Hoary silhouettes of ancient oaks stood guard on the horizon. The air was cool and damp, and the countryside so quiet that I thought my ears were plugged. I stopped to try to get a hold on reality. Instead, out of the rolling mists, I began to make out a scatteration of beasts too small to be cows, some resting on the sloping ground, some nibbling grass, many more standing as still as statues. But one thing they had in common: Every deer was staring in my direction.

“It’s OK,” I whispered. “Just passing through. Don’t mind me. Love your place!”

All the royals--and other titled folk--used to maintain deer parks and swan lakes and azalea-and-rhododendron gardens, with spewing fountains and whimsical follies shaped like temples or castles. Their wealth was manifested in enormous stables and dovecotes and turreted manor houses with a hundred oddball chimneys--and all arranged like chess pieces on a vast green sweep of land.

Now the gray stone pile of Melbury House loomed beyond a circular gravel drive. A flag flew on the roof but I saw no lights inside. Spider webs glistened between the fence posts at a fork in the path.

The first thatched cottage of Melbury Osmond hunkered ahead, a hood of wisteria jutting over the low doorway, a line of gray smoke rising straight up from the chimney. Window pots of red geraniums brightened the stone walls. No one was about in the village--no dogs barked, no cars moved. I turned into a shadowy churchyard beside a small chapel where, I later learned, the mother and father of the novelist Thomas Hardy were married. Hardy cannot be escaped in Dorset. I walked out of Melbury Osmond without ever seeing another person, and chose another fork in the road.


Soon the drone of traffic rose above the fields and woods and I came out on the bustling A-37, somewhere between Yeovil and Dorchester, I was pretty sure.
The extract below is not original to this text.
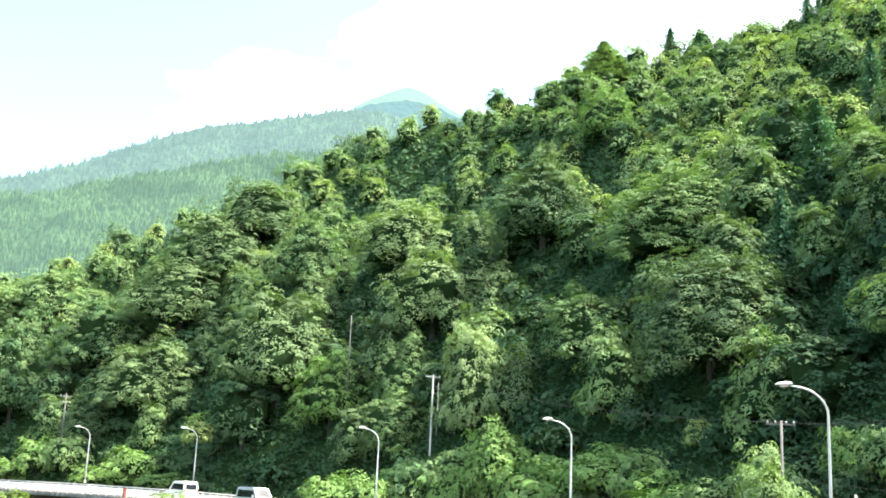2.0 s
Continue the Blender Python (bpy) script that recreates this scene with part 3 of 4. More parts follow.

After a stop at the Welcome Inn, I made a wrong decision, figuring that it would be closer--and easier--to return to Evershot by following the highway.

There were no shoulders on this winding two-lane road; as trucks whizzed by I had to flatten myself against the gullies and overgrown banks. The fumes, at that level, were thick. After the spring country path, the asphalt felt hard and rough and unforgiving. Since I did not know how far I had walked, I misjudged--by maybe three or four miles--the distance I had to return.

By the time I trudged into Evershot and passed the deer park gate, it took the last of my basic store of optimism to remember how wonderfully the day had begun. All I could think of was a cool drink of water and a hot soaky bath.